Fertilizing shrubs takes place two or three times each year: usually in March, May and July. Remember that fertilizing will not make up for other problems such as soil that is constantly moist or dry, or compacted or overly acid or alkaline. Check the planting site and correct any existing problems first. Older plants or where more growth is not desired may be given only a March application of fertilizer.
Remember the numbers on fertilizer refer to the percent of that nutrient. For example: 12-4-8 means 12% nitrogen, 4% phosphorous, and 8% potassium. These three numbers indicate a complete fertilizer.
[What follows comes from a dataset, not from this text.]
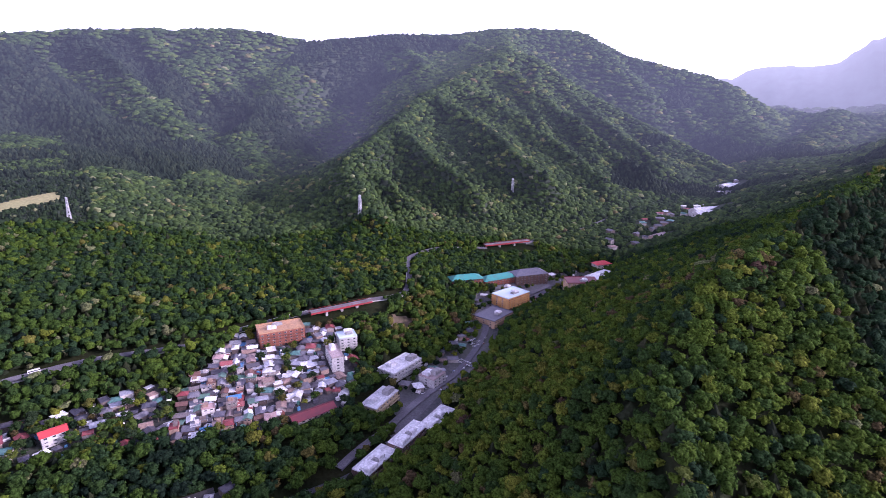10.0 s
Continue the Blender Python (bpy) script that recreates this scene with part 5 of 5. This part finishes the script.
def car(m, big):
    l, w, h = (10.5, 2.5, 3.0) if big else (4.3, 1.7, 1.45)
    t = thing("bus" if big else "car", m, "white coach driving on the slope road" if big else "parked car on an open yard", "bus" if big else "car", "coaches on the slope road" if big else "cars in the yards")
    bm = bmesh.new()
    if big:
        add_prism(bm, [(-l / 2, 0.35), (l / 2, 0.35), (l / 2, h - 0.3), (l / 2 - 0.4, h), (-l / 2 + 0.2, h), (-l / 2, h - 0.3)], -w / 2, w / 2)
        part("body", bm, R_WHITE, t)
        part("window_band", box(-l / 2 + 0.5, l / 2 + 0.02, -w / 2 - 0.02, w / 2 + 0.02, 1.5, 2.4), GLASS, t)
    else:
        add_prism(bm, [(-l / 2, 0.3), (l / 2, 0.3), (l / 2, 0.7), (l / 2 - 0.9, 0.88), (-l / 2 + 0.1, 0.92), (-l / 2, 0.7)], -w / 2, w / 2)
        part("body", bm, PAINT, t)
        cb = bmesh.new()
        add_prism(cb, [(-l / 2 + 0.3, 0.9), (l / 2 - 1.0, 0.88), (l / 2 - 1.7, h - 0.06), (-l / 2 + 0.7, h - 0.06)], -w / 2 + 0.12, w / 2 - 0.12)
        part("cabin_glass", cb, GLASS, t)
        part("car_roof", box(-l / 2 + 0.65, l / 2 - 1.65, -w / 2 + 0.1, w / 2 - 0.1, h - 0.08, h), PAINT, t)
    r = 0.48 if big else 0.31
    for x in (-l * 0.32, l * 0.32):
        for y in (-w / 2 + 0.1, w / 2 - 0.1):
            wb = bmesh.new()
            bmesh.ops.create_cone(wb, cap_ends=True, segments=10, radius1=r, radius2=r, depth=0.22, matrix=Matrix.Translation((x, y, r)) @ Matrix.Rotation(math.pi / 2, 4, "X"))
            part("wheel", wb, TYRE, t)
    return t


def road_spot(key, f, side):
    pts = smooth_line(ROADS[key][0], 2)
    k = int(f * (len(pts) - 2))
    p, q = pts[k], pts[k + 1] - pts[k]
    n = Vector((-q.y, q.x)).normalized()
    p = p + n * side
    return pose(p.x, p.y, level(p.x, p.y) + 0.85, 0, 0, math.degrees(math.atan2(q.y, q.x)))


first_bus = car(road_spot("slope_road", 0.60, 1.5) @ Matrix.Scale(1 / UNIT, 4), True)
for f, s in ((0.66, 1.5), (0.52, -1.5)):
    copy_thing(first_bus, road_spot("slope_road", f, s))
first_car = car(road_spot("river_road", 0.2, 2.5) @ Matrix.Scale(1 / UNIT, 4), False)
vrng = random.Random(3)
for k in range(26):
    copy_thing(first_car, road_spot(vrng.choice(("river_road", "river_road", "low_road", "brook_road")), vrng.uniform(0.03, 0.62), vrng.choice((-2.2, 2.2))))
YARDS = [(93, 246, 8, 3), (86, 250, 9, 2), (58.5, 338, 7, 3), (55, 372, 8, 2), (53.5, 404, 7, 3), (135, 262, 8, 3), (80, 375, 9, 2), (147, 495, 6, 1), (165.5, 640, 7, 2), (129, 250, 6, 2)]
for h, d, n, rows in YARDS:
    p = at(h, d)
    a = vrng.uniform(0, 180)
    for i in range(n):
        for j in range(rows):
            if vrng.random() < 0.2:
                continue
            x = p.x + (i - n / 2) * 1.7 * math.cos(radians(a)) - j * 3.8 * math.sin(radians(a))
            y = p.y + (i - n / 2) * 1.7 * math.sin(radians(a)) + j * 3.8 * math.cos(radians(a))
            if clear_of_hotels(x, y, 1.5) and min([math.hypot(x - u, y - v) for u, v in BUILT]) > 5.5:
                copy_thing(first_car, pose(x, y, level(x, y) + 0.35, 0, 0, a + 90))

# ---- graveyard on the slope ----
STONE = material("grey_gravestone", (0.19, 0.175, 0.17), 0.7, second=(0.29, 0.265, 0.25), scale=0.8, fine=2.0)
gv, gf, g0 = [], [], 0
grng = np.random.RandomState(8)
for row in range(14):
    for k in range(46):
        h, d = 109.3 + k * 0.19 + grng.uniform(-0.05, 0.05), 331 + row * 2.9 + 0.55 * k * (0.2 if row < 7 else 0.1)
        if grng.uniform() < 0.08:
            continue
        p = at(h, d)
        z = level(p.x, p.y) + 0.2
        for s, a, b in (((0.75, 0.75), -0.3, 0.5), ((0.42, 0.42), 0.5, 0.5 + grng.uniform(0.8, 1.5))):
            gv.append(bx * (s[0], s[1], b - a) + (p.x, p.y, z + a))
            gf.append(bf + g0)
            g0 += 8
tagged(new("gravestones", mesh_from("gravestones", np.vstack(gv), np.vstack(gf), STONE)), "rows of grey stone graves on a terraced slope", "graves", kind="stuff")
drape("graveyard_ground", GRAVES, 4.0, 0.2, PAVING, "grey terraced graveyard ground", "graveyard")

# ---- single trees in the gaps of the town and along the near slopes ----
BARK = material("grey_brown_bark", (0.09, 0.07, 0.055), 0.95, second=(0.06, 0.05, 0.04), scale=2, fine=5)
TREE_LEAF = material("town_tree_foliage", (0.05, 0.08, 0.02), 0.75, fine=1.6, bump=0.4, leafy=0.2, spec=0.12,
                     by_thing=[(0.022, 0.045, 0.012), (0.040, 0.080, 0.014), (0.060, 0.10, 0.016), (0.09, 0.12, 0.02), (0.030, 0.055, 0.014), (0.10, 0.105, 0.02), (0.028, 0.05, 0.02)])


def tree(m, seed, tall):
    rg = random.Random(seed)
    t = thing("tree", m, "round-headed broadleaf tree with a dark short trunk", "tree", "single trees among houses and slopes")
    bm = bmesh.new()
    bmesh.ops.create_cone(bm, cap_ends=True, segments=7, radius1=0.34, radius2=0.16, depth=tall * 0.55 + 1, matrix=Matrix.Translation((0, 0, tall * 0.275 - 0.5)))
    ends = []
    for k in range(5):
        a = k * 1.257 + rg.uniform(-0.3, 0.3)
        e = Vector((math.cos(a) * tall * 0.24, math.sin(a) * tall * 0.24, tall * rg.uniform(0.55, 0.72)))
        strut(bm, (0, 0, tall * 0.36), e, 0.09)
        ends.append(e)
    part("trunk", bm, BARK, t)
    ends += [Vector((rg.uniform(-0.8, 0.8), rg.uniform(-0.8, 0.8), tall * 0.8)) for _ in range(2)] + [Vector((rg.uniform(-1, 1) * tall * 0.2, rg.uniform(-1, 1) * tall * 0.2, tall * rg.uniform(0.5, 0.75))) for _ in range(2)]
    vs, fs, base = [], [], 0
    rgn = np.random.RandomState(seed)
    for e in ends:
        v, f = broad_crown(5, rgn)
        vs.append(v * tall * rg.uniform(0.13, 0.20) + np.array(e))
        fs.append(f + base)
        base += len(v)
    tri = np.vstack(vs)
    n = 260  # loose sprays of leaves that break the outline
    c = tri[rgn.randint(len(tri), size=n)] * 1.02
    sp = c[:, None, :] + rgn.normal(0, 0.34, (n, 3, 3))
    vs.append(sp.reshape(-1, 3))
    fs.append(np.arange(n * 3).reshape(-1, 3) + base)
    ob = new("crown", mesh_from("crown", np.vstack(vs), np.vstack(fs), TREE_LEAF))
    ob.parent = t
    return t


trng = random.Random(21)
firsts = [tree(pose(0, 0, -500), k, 7.5 + k % 3) for k in range(5)]
spots = []
for key, n in (("terrace_mid", 14), ("terrace_west", 16), ("low_road", 10), ("middle", 8), ("spit", 5), ("down_river", 14), ("far", 8), ("brook_side", 8)):
    poly = OUTLINE[key]
    for _ in range(n):
        a, b = trng.sample(poly, 2)
        q = a.lerp(b, trng.random())
        spots.append((q.x, q.y))
for h0, h1, d0, d1, n in ((16, 46, 150, 215, 50), (205, 250, 228, 262, 40), (150, 176, 205, 232, 12)):
    for _ in range(n):
        q = at(trng.uniform(h0, h1), trng.uniform(d0, d1))
        spots.append((q.x, q.y))
spots += GAPS
placed = 0
for x, y in spots:
    if not clear_of_hotels(x, y, 3.0) or min([math.hypot(x - u, y - v) for u, v in BUILT]) < 4.6 or near_line(RIVER, np.array([x]), np.array([y]))[0] < 16:
        continue
    if min([near_line(line, np.array([x]), np.array([y]))[0] - width / 2 for line, width in ROADS.values()]) < 3:
        continue
    if placed >= 290:
        break
    copy_thing(trng.choice(firsts), pose(x, y, level(x, y) + 0.1, 0, 0, trng.uniform(0, 360)))
    placed += 1
for t in firsts:
    for o in (*t.children_recursive, t):
        bpy.data.objects.remove(o)

# ---- from the plan's units to metres ----
for ob in list(scene.collection.objects):
    if ob.parent is None and ob.type not in ("CAMERA", "LIGHT"):
        ob.matrix_basis = Matrix.Scale(UNIT, 4) @ ob.matrix_basis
Slow release fertilizer are more expensive but require less time in the garden. Always follow package directions carefully.
The rate of application depends on the numbers on the package. 12-4-8 or 16-4-8 may be applied for example, to a three foot shrub at the rate of 6 teaspoons or 2 tablespoons. A shrub less than 12 inches in height receives one teaspoon of fertilizer only.
Fertilizers are sold as an 8% or 10% ratio such as 8-8-8 or 10-10-10 should be applied at the rate of one level tablespoon per each foot of height. Shrubs less than 12 inches only receive a heaping teaspoon of fertilizer.
CAUTION ABOUT FERTILIZATION: A pile of fertilizer in one spot will dissolve into the soil and burn the roots. It must be sprinkled lightly around the plant. Further suggestions:
• stay 6 inches away from main stems of the plant
• distribute fertilizer granules beyond the drip line of shrubs because the roots extend beyond the drip line.